┌──
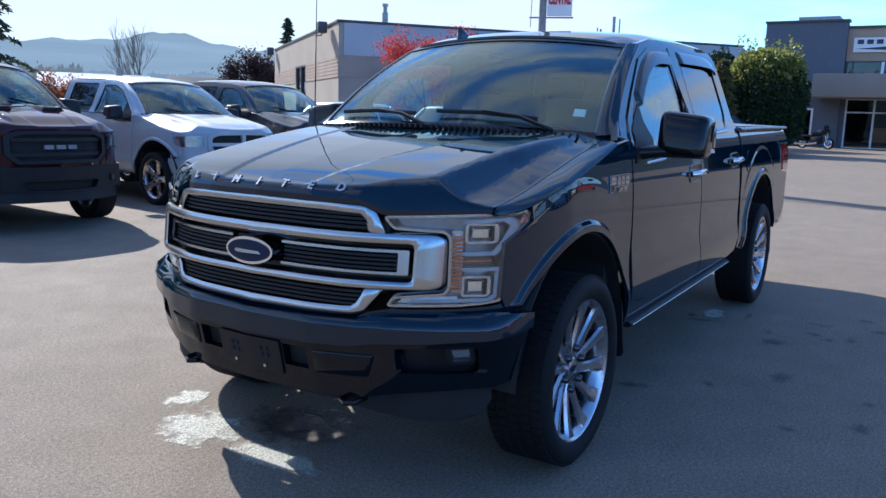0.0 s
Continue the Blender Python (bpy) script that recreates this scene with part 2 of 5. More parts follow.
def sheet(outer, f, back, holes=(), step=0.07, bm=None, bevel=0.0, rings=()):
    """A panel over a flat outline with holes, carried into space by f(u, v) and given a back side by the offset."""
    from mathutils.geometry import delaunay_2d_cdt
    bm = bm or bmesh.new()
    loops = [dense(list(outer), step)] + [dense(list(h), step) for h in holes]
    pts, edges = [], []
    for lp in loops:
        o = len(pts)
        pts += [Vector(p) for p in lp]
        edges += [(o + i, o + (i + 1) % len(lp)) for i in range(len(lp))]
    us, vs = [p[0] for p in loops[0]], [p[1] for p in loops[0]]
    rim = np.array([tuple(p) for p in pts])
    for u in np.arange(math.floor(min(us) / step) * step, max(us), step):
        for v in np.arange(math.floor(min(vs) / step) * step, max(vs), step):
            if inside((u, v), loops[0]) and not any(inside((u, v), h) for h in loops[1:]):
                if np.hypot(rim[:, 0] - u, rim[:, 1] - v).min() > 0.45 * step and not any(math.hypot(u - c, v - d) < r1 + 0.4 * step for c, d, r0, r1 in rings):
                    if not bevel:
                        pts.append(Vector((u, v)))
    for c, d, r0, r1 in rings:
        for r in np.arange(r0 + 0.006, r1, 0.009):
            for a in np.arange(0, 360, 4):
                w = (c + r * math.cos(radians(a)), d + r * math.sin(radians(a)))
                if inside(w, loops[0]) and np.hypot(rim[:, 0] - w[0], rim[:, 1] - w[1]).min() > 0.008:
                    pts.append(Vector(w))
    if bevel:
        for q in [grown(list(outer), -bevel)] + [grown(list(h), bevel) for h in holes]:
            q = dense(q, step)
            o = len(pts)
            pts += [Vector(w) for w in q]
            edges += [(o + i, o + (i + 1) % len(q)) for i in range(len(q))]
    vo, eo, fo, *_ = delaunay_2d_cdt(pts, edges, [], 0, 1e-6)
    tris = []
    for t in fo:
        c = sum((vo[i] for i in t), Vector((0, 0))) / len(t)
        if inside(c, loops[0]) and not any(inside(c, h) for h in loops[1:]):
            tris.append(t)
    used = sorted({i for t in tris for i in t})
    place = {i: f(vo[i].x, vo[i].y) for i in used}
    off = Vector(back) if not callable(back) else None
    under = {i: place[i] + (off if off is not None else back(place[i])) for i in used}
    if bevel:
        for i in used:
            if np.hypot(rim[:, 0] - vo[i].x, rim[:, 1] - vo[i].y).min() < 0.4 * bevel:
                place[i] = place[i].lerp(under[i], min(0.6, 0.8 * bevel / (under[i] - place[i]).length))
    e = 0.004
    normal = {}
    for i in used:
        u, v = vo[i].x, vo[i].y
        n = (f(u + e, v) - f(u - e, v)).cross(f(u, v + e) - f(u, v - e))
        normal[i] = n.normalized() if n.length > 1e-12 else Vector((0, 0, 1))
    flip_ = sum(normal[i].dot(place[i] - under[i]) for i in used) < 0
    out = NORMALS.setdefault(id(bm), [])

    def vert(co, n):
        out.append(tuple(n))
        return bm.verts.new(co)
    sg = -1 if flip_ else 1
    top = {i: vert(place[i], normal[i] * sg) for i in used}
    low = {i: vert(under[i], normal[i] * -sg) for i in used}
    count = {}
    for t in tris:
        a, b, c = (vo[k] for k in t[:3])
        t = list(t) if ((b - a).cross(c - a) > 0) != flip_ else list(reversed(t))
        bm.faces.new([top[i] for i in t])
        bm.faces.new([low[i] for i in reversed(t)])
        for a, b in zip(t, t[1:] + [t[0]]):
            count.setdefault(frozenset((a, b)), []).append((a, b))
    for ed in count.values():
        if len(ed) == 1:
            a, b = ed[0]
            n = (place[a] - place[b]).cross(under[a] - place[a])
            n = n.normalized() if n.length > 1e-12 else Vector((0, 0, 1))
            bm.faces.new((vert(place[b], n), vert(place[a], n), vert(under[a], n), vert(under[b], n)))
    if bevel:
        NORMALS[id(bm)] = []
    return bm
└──
┌──
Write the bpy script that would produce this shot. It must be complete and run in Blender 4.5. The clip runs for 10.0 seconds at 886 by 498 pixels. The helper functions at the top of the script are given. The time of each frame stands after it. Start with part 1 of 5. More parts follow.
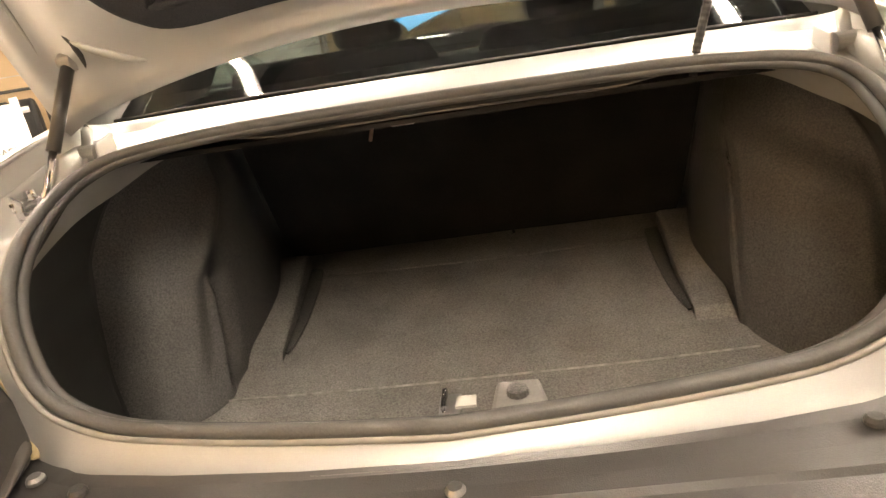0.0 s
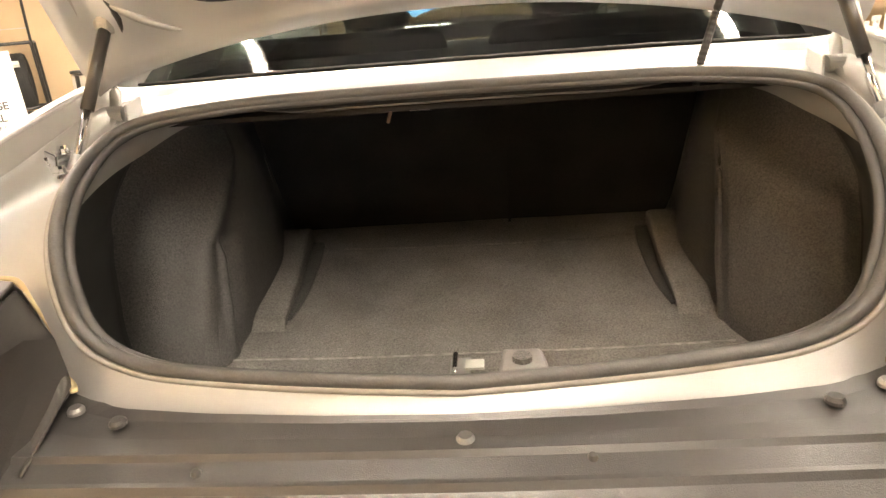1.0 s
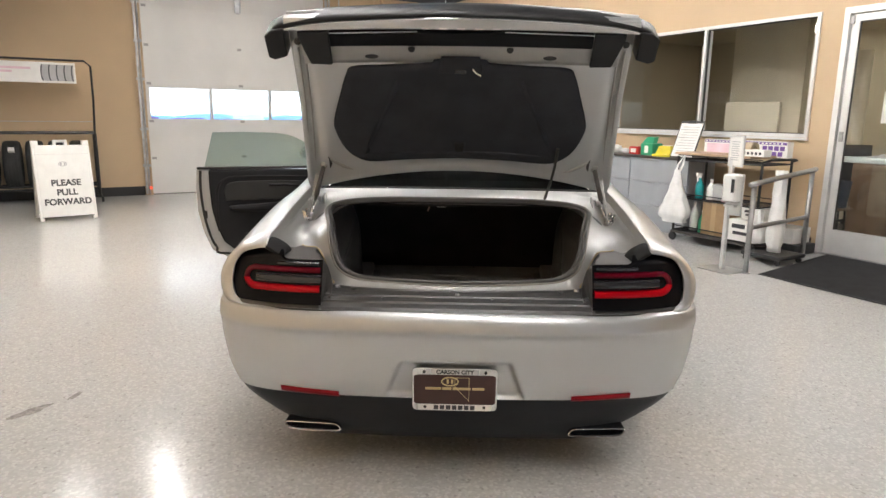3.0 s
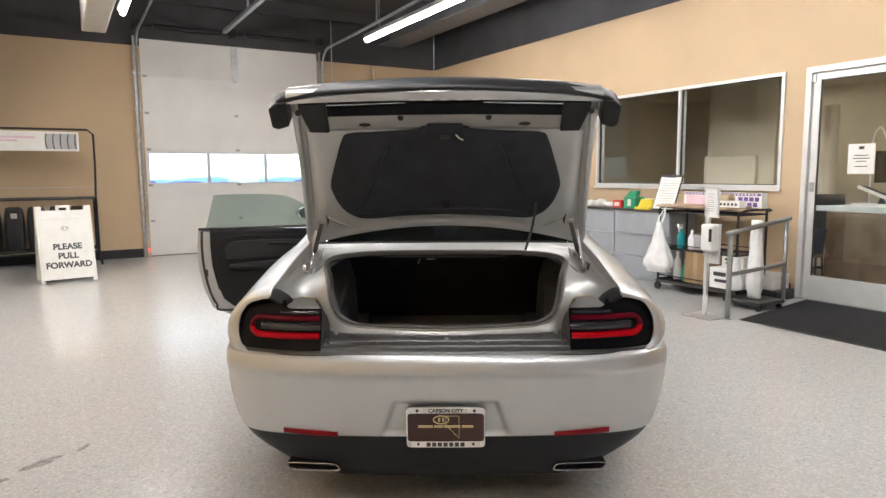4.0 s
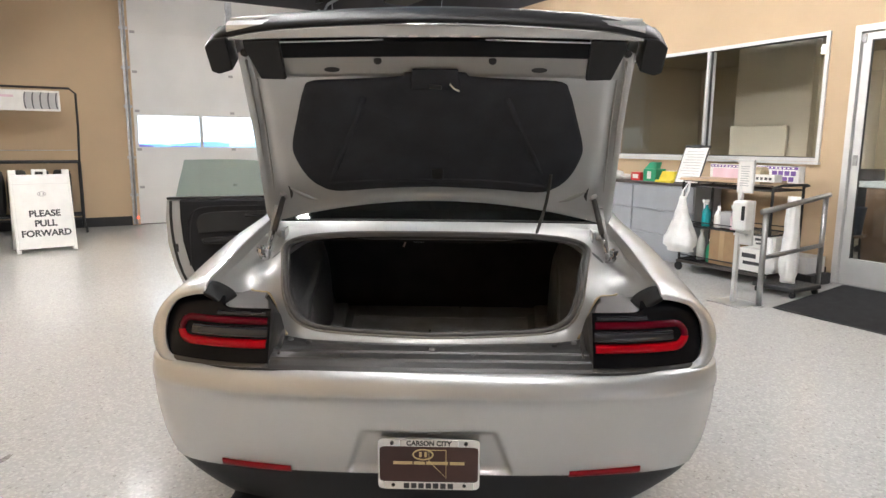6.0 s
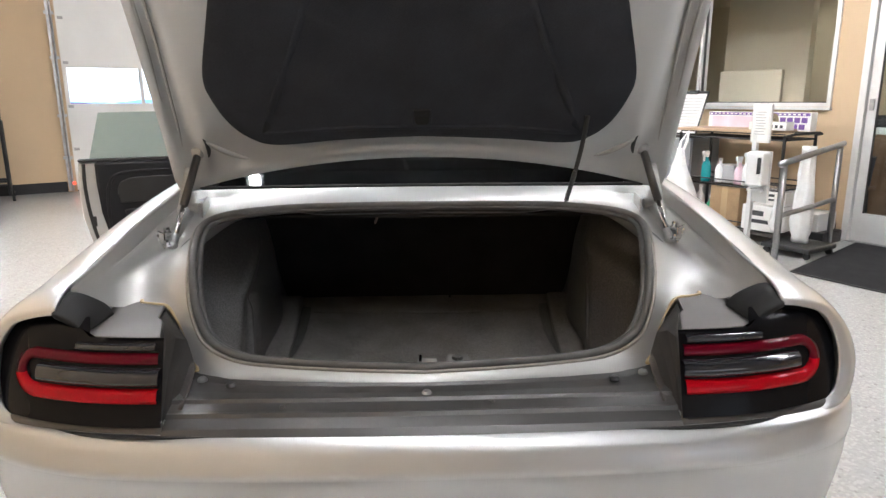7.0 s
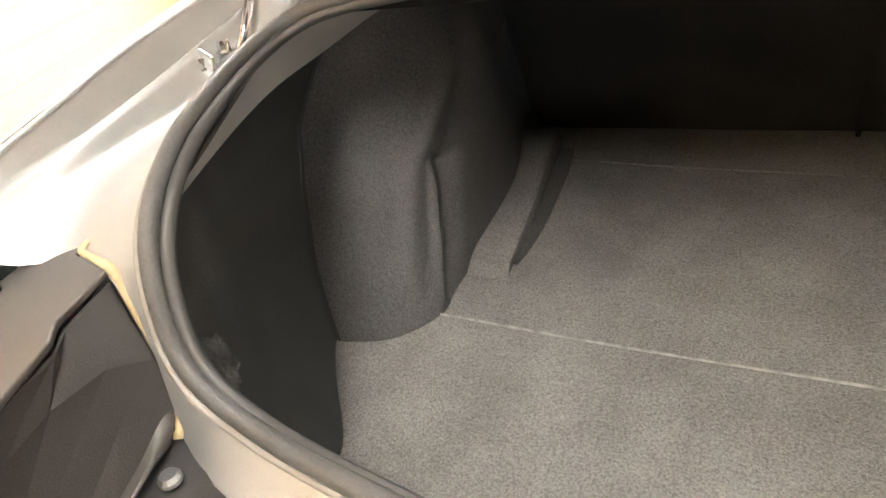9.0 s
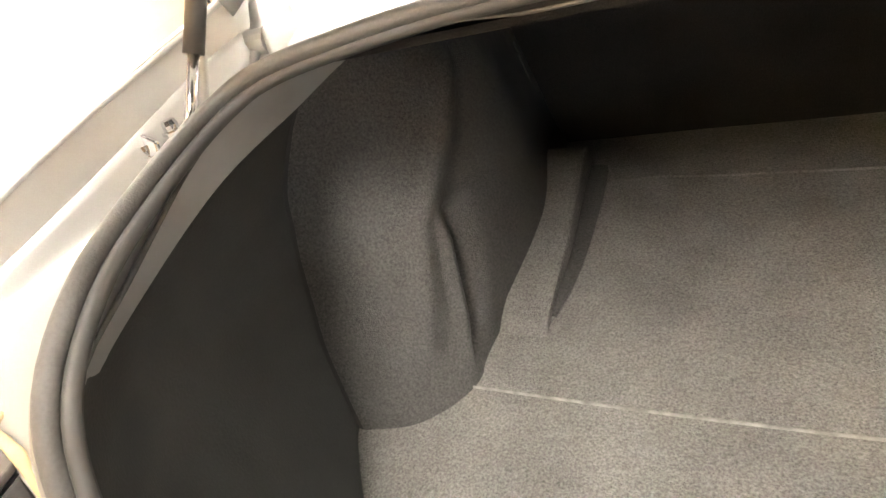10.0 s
└──
┌──
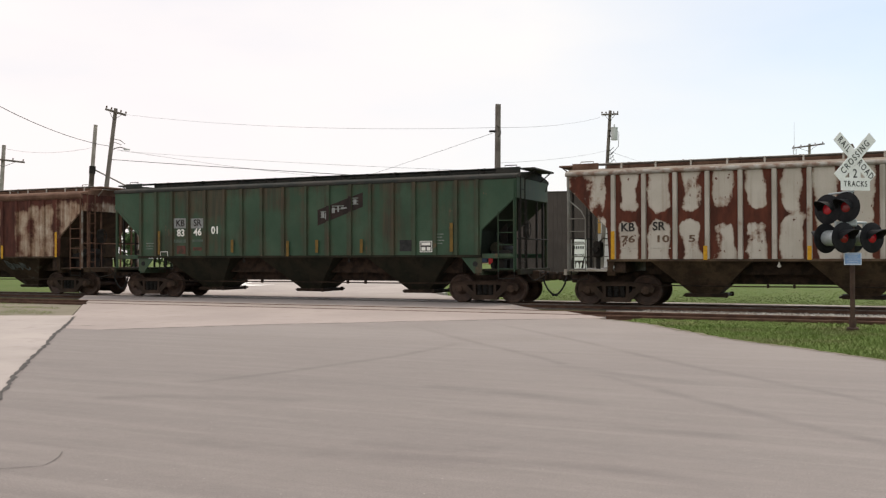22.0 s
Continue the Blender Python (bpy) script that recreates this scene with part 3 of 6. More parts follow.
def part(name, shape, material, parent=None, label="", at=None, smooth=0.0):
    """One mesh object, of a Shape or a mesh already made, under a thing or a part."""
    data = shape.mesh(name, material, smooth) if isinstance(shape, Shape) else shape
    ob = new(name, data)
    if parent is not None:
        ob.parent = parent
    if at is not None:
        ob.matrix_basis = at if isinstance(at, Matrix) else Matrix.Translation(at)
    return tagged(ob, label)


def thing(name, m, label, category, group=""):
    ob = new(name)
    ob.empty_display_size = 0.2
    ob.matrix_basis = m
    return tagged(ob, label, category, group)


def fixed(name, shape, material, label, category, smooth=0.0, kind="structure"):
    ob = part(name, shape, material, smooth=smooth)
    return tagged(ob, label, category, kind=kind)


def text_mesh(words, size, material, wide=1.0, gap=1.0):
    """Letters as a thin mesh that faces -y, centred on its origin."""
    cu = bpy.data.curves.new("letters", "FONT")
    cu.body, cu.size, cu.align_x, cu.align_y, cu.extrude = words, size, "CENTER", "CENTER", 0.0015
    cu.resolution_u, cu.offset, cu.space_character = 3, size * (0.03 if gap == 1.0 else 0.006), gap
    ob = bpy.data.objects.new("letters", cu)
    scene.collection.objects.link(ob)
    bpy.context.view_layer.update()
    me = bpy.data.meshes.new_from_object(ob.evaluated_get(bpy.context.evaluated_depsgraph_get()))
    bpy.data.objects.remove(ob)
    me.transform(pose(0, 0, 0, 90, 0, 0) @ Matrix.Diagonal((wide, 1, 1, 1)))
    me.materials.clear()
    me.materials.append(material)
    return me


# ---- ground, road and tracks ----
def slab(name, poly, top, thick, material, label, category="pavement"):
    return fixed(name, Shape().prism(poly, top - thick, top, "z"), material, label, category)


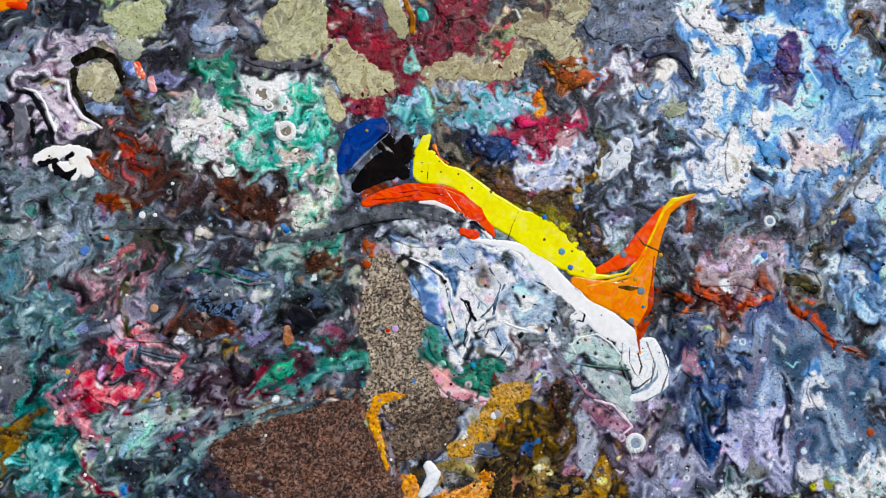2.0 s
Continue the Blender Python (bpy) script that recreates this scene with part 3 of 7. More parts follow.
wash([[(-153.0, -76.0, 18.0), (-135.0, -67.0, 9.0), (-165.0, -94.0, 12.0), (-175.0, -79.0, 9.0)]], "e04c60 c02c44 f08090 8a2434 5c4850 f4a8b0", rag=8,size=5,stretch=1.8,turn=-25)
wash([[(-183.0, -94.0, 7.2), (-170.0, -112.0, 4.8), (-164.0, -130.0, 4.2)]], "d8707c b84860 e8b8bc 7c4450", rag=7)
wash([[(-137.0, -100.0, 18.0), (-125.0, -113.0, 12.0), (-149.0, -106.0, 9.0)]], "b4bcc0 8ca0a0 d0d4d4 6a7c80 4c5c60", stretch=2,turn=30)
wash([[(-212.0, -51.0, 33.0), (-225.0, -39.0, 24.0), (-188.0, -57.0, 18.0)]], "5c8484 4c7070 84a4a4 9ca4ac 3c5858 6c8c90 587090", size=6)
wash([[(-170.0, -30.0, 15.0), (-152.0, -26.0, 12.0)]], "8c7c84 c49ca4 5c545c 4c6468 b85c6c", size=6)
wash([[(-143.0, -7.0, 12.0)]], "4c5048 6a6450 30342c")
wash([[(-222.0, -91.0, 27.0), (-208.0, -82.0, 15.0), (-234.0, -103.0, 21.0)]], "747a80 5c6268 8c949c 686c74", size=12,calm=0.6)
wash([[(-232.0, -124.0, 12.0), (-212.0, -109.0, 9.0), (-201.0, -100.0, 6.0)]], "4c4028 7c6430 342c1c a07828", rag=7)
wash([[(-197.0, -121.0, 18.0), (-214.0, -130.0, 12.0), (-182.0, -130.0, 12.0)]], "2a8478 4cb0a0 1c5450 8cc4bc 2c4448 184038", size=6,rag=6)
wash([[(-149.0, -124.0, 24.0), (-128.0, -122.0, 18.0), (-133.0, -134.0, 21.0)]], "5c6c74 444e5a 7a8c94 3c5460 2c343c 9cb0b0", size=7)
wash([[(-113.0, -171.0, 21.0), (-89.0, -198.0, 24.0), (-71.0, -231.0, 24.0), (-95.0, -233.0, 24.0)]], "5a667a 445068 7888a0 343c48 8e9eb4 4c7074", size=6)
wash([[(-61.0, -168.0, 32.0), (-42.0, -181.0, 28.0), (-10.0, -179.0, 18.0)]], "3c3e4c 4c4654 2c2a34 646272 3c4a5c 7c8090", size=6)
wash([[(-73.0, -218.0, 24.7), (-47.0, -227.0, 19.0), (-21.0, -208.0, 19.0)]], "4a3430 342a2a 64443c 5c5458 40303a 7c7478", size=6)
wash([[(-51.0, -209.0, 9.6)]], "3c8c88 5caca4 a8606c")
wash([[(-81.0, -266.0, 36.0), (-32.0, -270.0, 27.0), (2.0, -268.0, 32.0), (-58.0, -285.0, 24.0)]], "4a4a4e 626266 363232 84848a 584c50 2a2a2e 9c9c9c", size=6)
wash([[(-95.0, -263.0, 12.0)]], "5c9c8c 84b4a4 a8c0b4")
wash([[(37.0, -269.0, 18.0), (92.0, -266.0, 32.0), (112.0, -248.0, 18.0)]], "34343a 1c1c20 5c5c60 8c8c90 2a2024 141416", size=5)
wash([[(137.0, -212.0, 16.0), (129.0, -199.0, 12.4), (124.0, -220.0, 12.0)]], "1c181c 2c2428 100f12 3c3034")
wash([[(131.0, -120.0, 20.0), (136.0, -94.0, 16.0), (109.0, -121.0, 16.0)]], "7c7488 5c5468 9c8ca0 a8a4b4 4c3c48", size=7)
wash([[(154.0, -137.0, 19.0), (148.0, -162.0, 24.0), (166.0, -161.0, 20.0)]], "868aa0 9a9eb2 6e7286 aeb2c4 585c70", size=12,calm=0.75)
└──
- Task statement -
From the records above, quote only the lines running from the line with "6. More parts follow." to the line with "return tagged(ob, label, category, kind=kind)", both lines included.

- Full response -
Continue the Blender Python (bpy) script that recreates this scene with part 3 of 6. More parts follow.
def part(name, shape, material, parent=None, label="", at=None, smooth=0.0):
    """One mesh object, of a Shape or a mesh already made, under a thing or a part."""
    data = shape.mesh(name, material, smooth) if isinstance(shape, Shape) else shape
    ob = new(name, data)
    if parent is not None:
        ob.parent = parent
    if at is not None:
        ob.matrix_basis = at if isinstance(at, Matrix) else Matrix.Translation(at)
    return tagged(ob, label)


def thing(name, m, label, category, group=""):
    ob = new(name)
    ob.empty_display_size = 0.2
    ob.matrix_basis = m
    return tagged(ob, label, category, group)


def fixed(name, shape, material, label, category, smooth=0.0, kind="structure"):
    ob = part(name, shape, material, smooth=smooth)
    return tagged(ob, label, category, kind=kind)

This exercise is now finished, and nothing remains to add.